Is There a Principle?
Can all the turbulence, the multiplicity, the confusion, the miscellaneousness, the unpredictable and maddening encyclopedic quality of things—can all of this have some principle? Is there a principle in confusion? Science says yes, because science cannot do away with the fact that everything is composed, and that if things mingle in a certain fashion and then mingle in a new fashion, there is some cause working. Once you have the idea of cause, you’re next to the idea of law. And once you’re next to the idea of law, you’re next to the idea of symmetry. And once you’re next to the idea of symmetry, you’re not so distant from the idea of beauty.
If there are three hundred small insects dashing around a city lamp of the old-fashioned sort on a summer night, science can’t have it that these insects are there in their formation for no cause.
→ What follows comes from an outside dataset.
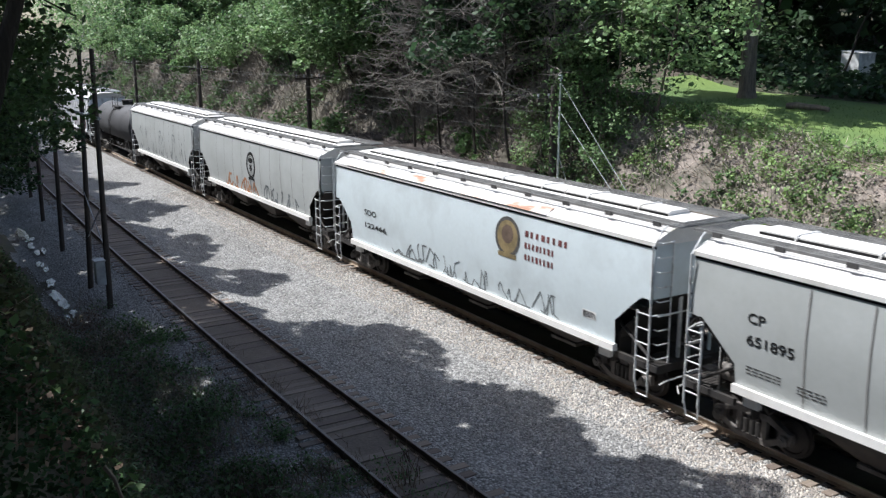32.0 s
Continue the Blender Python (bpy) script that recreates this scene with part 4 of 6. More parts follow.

Science can’t exist without saying there is a cause, though the insects know nothing about it, for their curvetting around that lamp. And every tadpole is an engineer, according to science. Every water bug is a Napoleon.
Let’s say two people decide their marriage was a mistake. On what basis was it a mistake? There must be something that is a criterion for a mistake which is outside of the two people in the marriage—because if it were just within one, you could call it a mistake or not a mistake as you preferred at any one moment. So the things that make a marriage a mistake must lie, too, outside of the people in the marriage. It is necessary to think that if one’s marriage is right, it goes along with rightness as such. And rightness does concern the principle in the unpredictable.
The most glorious chase in the world is that of mind after a frisky universe,
And earth joins in the cheering when some of its colorful madness
Has science and law for its conquerors.
A married couple, in other words, should say: “We are wild about each other, but that doesn’t mean we are not decent to each other.” (“Colorful madness” is related to wildness, and “science and law” to decency.) So the equivalence of wildness and decency is gone after.